Mar 22 2008 by Alison Young, South Wales Echo
IT’S naughty, it’s nice – and the Easter holiday gives us the perfect excuse to indulge in some chocolate teatime treats.
As well as being delicious eaten ‘neat’ in bunnies, eggs and chicks, chocolate can add its own special magic to desserts and cakes.
“Eyes light up when there’s chocolate on the menu,” said Martin Dobson, owner chef of The Olive Tree Restaurant in Glebe Street, Penarth.
“We all seem to become children again when we see it and it’s so hard trying not to pinch some.”
Martin’s head chef Grady Atkins, who worked in Los Angeles for 13 years, has created some simple yet luxurious specials here, inspired by his time across the pond.
The pecans glazed in maple syrup and dipped in white chocolate go down well as petit fours or as an anytime nibble. The easy chocolate mousse, lifted by the scented tea, is a straightforward way to impress.
“Chocolate has one of the biggest feel-good factors of all foods,” said Martin. “The smell, the flavour, everything about it is associated with happiness and good times.
“For the best results for rich dishes like mousse, it’s important to use chocolate with at least 70 per cent cocoa solids.
“I would choose the best quality you can afford and steer clear of the cooking variety which is mainly fat rather than chocolate.
“White chocolate has a special taste of its own.
“It gets its flavour from cocoa butter which is high in fat and more likely to burn.”
Martin, a well-known chef on the local scene, and Grady, who touched down in South Wales last June, have put their expertise together to come up with a range of new dishes on their menu, many of them, like the recipes here, influenced by Grady’s international experience.
“My father is American,” Grady explained.
“I always wanted to travel and worked at the Ritz Carlton in Boston, a French restaurant in Hong Kong and in Paris and Sicily as well as LA.”
But wherever he worked around the world, chocolate was the one ingredient everyone wanted to order.
Aromatic chocolate mousse
Serves four to six
Ingredients
270ml (9fl oz) boiling water
pinch salt
one aromatic teabag of choice, eg Earl Grey
350g (12oz) semi-sweet dark chocolate
600ml (1pt) double cream, lightly whipped
A few blueberries dipped in sugar to decorate
Method
Break chocolate into a glass bowl.
Add the tea bag to the boiling water and infuse for at least four minutes.
Remove bag and spoon the tea water all over the chocolate, whisking at the same time.
It will be stiff to begin with but persevere.
When the chocolate mixture is down to blood temperature, fold in the double cream.
Pour into glasses and chill for two hours.

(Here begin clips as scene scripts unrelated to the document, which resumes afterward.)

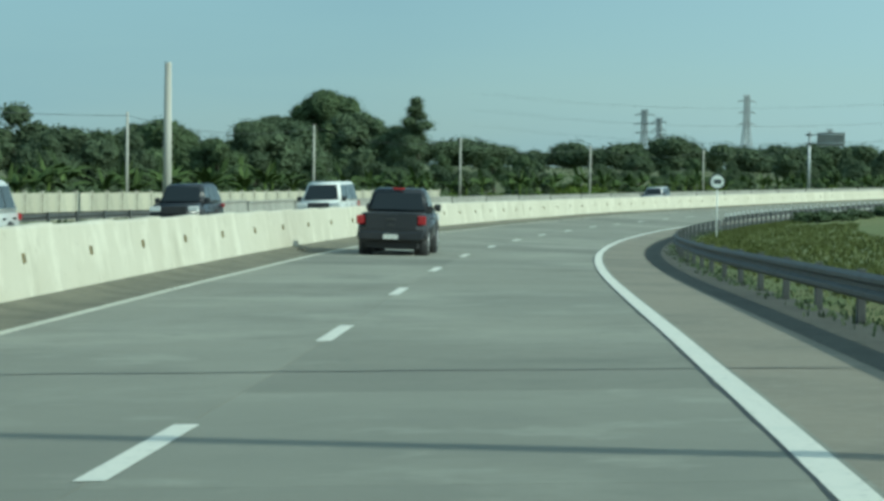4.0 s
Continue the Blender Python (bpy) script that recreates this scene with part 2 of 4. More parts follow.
ONE = (1, 1, 1)
CONCRETE_ROAD = material("road concrete", (0.246, 0.241, 0.198), 0.85, spots=[
    (0.07, (0.180, 0.180, 0.151), 0.42, 0.64, ONE), (0.2, (0.298, 0.293, 0.244), 0.5, 0.68, ONE), (0.42, (0.170, 0.170, 0.143), 0.55, 0.72, ONE),
    (0.9, (0.293, 0.288, 0.239), 0.58, 0.76, ONE), (2.2, (0.180, 0.180, 0.149), 0.58, 0.8, ONE), (9.0, (0.189, 0.189, 0.158), 0.54, 0.8, ONE)],
    bump=0.25, bump_scale=60, coords="World", vary=0.11)
SHOULDER = material("shoulder concrete", (0.235, 0.21, 0.165), 0.9, spots=[
    (0.3, (0.15, 0.145, 0.12), 0.45, 0.7, ONE), (6.0, (0.27, 0.25, 0.2), 0.5, 0.75, ONE)], bump=0.3, bump_scale=40, coords="World")
GRIT = material("grit and dirt", (0.165, 0.155, 0.115), 0.95, spots=[
    (0.8, (0.10, 0.098, 0.075), 0.4, 0.65, ONE), (12.0, (0.19, 0.17, 0.12), 0.5, 0.7, ONE)], bump=0.6, bump_scale=25, coords="World")
PAINT = material("road paint", (0.68, 0.66, 0.59), 0.7, spots=[(14.0, (0.42, 0.42, 0.38), 0.56, 0.74, ONE), (2.0, (0.6, 0.6, 0.54), 0.5, 0.75, ONE)], bump=0.15, bump_scale=80, coords="World")
EDGE_PAINT = material("worn edge paint", (0.52, 0.505, 0.42), 0.8, spots=[(10.0, (0.3, 0.3, 0.25), 0.5, 0.7, ONE), (0.7, (0.6, 0.59, 0.5), 0.5, 0.75, ONE)], coords="World")
SEALANT = material("joint sealant", (0.03, 0.032, 0.03), 0.6, coords="World")
BARRIER = material("barrier concrete", (0.515, 0.49, 0.405), 0.8, spots=[
    (0.25, (0.47, 0.445, 0.36), 0.45, 0.62, ONE), (0.9, (0.60, 0.575, 0.485), 0.52, 0.66, (1, 1, 0.7)), (1.3, (0.39, 0.365, 0.29), 0.58, 0.72, (1, 1, 0.35)), (3.5, (0.41, 0.385, 0.31), 0.61, 0.74, ONE), (9, (0.46, 0.44, 0.36), 0.57, 0.8, ONE)],
    bump=0.3, bump_scale=20, coords="World", vary=0.012)
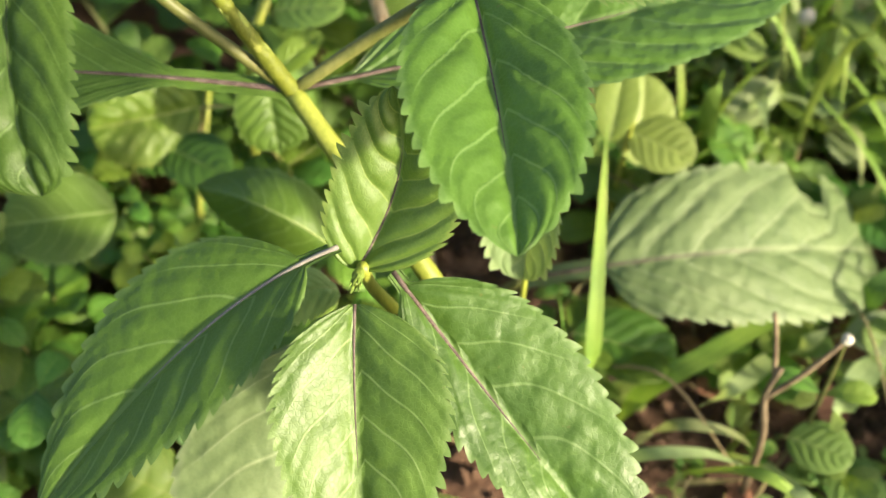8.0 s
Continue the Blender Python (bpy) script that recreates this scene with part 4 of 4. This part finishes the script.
# stems that cross the thicket
stalked("leaning_stem", "dull green stem leaning behind the flowers", "stem", (-0.008, 0.365, GROUND), [(-0.0056, 0.3650, 0.015), (-0.0176, 0.3700, 0.1319), (-0.0367, 0.3850, 0.1475), (-0.0584, 0.4000, 0.1609)], [0.0022, 0.0020, 0.0016], STEM_DULL)
stalked("dry_stem", "thin upright pale dry stem in the thicket", "stem", (0.138, 0.400, GROUND), [(0.1383, 0.4000, 0.015), (0.1383, 0.4000, 0.1394), (0.1360, 0.4100, 0.1630), (0.1339, 0.4200, 0.1860)], [0.0015, 0.0013, 0.0010], GRASS_DRY)
sprig = stalked("pale_sprig", "small sprig of narrow pale yellow-green leaves", "weed", (-0.150, 0.345, GROUND), [(-0.1505, 0.3450, 0.015), (-0.1505, 0.3450, 0.0889), (-0.1505, 0.3450, 0.1481)], [0.0012, 0.0008], STEM_DULL)
for tip, edge in (((-0.007, -0.002, 0.002), (0.001, 0.001, 0.003)), ((0.006, -0.003, 0.003), (0.000, 0.002, 0.003)), ((-0.003, -0.003, 0.007), (0.003, 0.000, 0.001)), ((0.002, 0.003, 0.007), (0.003, -0.001, 0.000))):
    spread(sprig, (-0.1505 + tip[0], 0.3450 + tip[1], 0.1481 + tip[2]), tip, edge, LEAF_YELLOW, None, "", teeth=8, tooth=0.0, seed=91)

# round white flower heads on thin stalks
for k, (x, y, z, r) in enumerate(((0.059, 0.328, 0.172, 0.0031), (0.047, 0.336, 0.157, 0.0029), (-0.006, 0.345, 0.1050, 0.0028), (0.028, 0.291, 0.090, 0.0024), (-0.0133, 0.3558, 0.162, 0.0032),
                                  (0.0993, 0.294, 0.138, 0.0022), (0.1060, 0.296, 0.139, 0.0024), (0.078, 0.325, 0.163, 0.0022), (-0.133, 0.300, 0.135, 0.0034), (-0.118, 0.290, 0.120, 0.003), (0.150, 0.131, 0.089, 0.0015),
                                  (-0.160, 0.290, 0.130, 0.003), (0.178, 0.270, 0.075, 0.0028), (0.215, 0.300, 0.07, 0.003))):
    foot = ground_height(x + 0.006, y + 0.004)
    ob = thing("white_flower", (x + 0.006, y + 0.004, foot), "round white flower head on a thin green stalk", "flower", "white flower heads")
    part("stalk", tube("stalk", [(x + 0.006, y + 0.004, foot - 0.005), (x + 0.004, y + 0.003, (foot + z) / 2), (x, y, z - r * 0.5)], [0.0006, 0.0005], STEM_OLIVE, 10, 6), ob)
    part("flower_head", head_mesh(100 + k, (x, y, z), r, WHITE_HEAD), ob)
    for s in (-1, 1):
        rr = np.random.RandomState(k * 2 + s + 5)
        part("leaf", small_leaf(rr, (x + 0.004, y + 0.003, (foot + z) / 2), (s, rr.uniform(-0.5, 0.5), 0.4), 0.016, 0.008, WEED), ob)
for k, (x, y, z) in enumerate(((0.190, 0.330, 0.070), (0.196, 0.322, 0.066), (0.150, 0.355, 0.090))):
    foot = ground_height(x, y)
    ob = thing("yellow_flower", (x, y, foot), "tiny yellow flower on a thin stalk", "flower", "yellow flowers")
    part("stalk", tube("stalk", [(x, y, foot - 0.005), (x + 0.002, y, z)], [0.0005, 0.0004], STEM, 6, 6), ob)
    part("flower_head", head_mesh(140 + k, (x + 0.002, y, z), 0.0028, YELLOW_FLOWER), ob)


def lone_blade(points, width, mat, label, fold=0.25):
    ob = thing("grass_shoot", points[0], label, "grass", "single grass blades")
    part("blade", grass_blade(points, width, mat, 22, fold), ob)
    return ob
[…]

Scatter the blueberries over the top.
Banana and chocolate loaf
Ingredients
four ripe bananas
70g (3oz) unsalted butter, melted
one egg, beaten
one teaspoon bicarbonate of soda
pinch salt
400g (14oz) plain flour
one teaspoon vanilla extract
175g (6oz) chocolate chips, milk or dark as preferred
Method
Cream together butter and bananas.
Add sugar, egg and vanilla and mix well.
Add bicarbonate of soda and salt.
Fold in flour and chocolate chips.
Grease and line a 1lb loaf tin.
Bake at gas mark three, 325F, 170C for one hour.
Keep for 24 hours before serving to allow the banana flavour to soak right through.
Pecans in white chocolate dip
Makes 20
Ingredients
20 pecan nuts
four tablespoons maple syrup
100g (4oz) white chocolate
Method
Place pecans on a baking tray and roast in the oven at gas mark four, 350F, 180C for 10 – 15 minutes. Cool.
Put nuts and maple syrup into a thick bottomed pan over a medium heat for approximately seven to eight minutes until all the syrup has gone and the nuts are glazed.
Allow to cool for 15 minutes, then separate any that are stuck together.
Melt chocolate in a basin placed over a pan of boiling water.
Dip each nut up to half way in the melted chocolate and put on to parchment paper.
Allow to set in the fridge for 30 minutes.
Make sure bananas for the loaf are very ripe with no trace of green.
Roasting the pecans before use is optional but it intensifies the flavour.
Don’t be tempted to use an ordinary tea bag for the mousse.The scented one makes all the difference.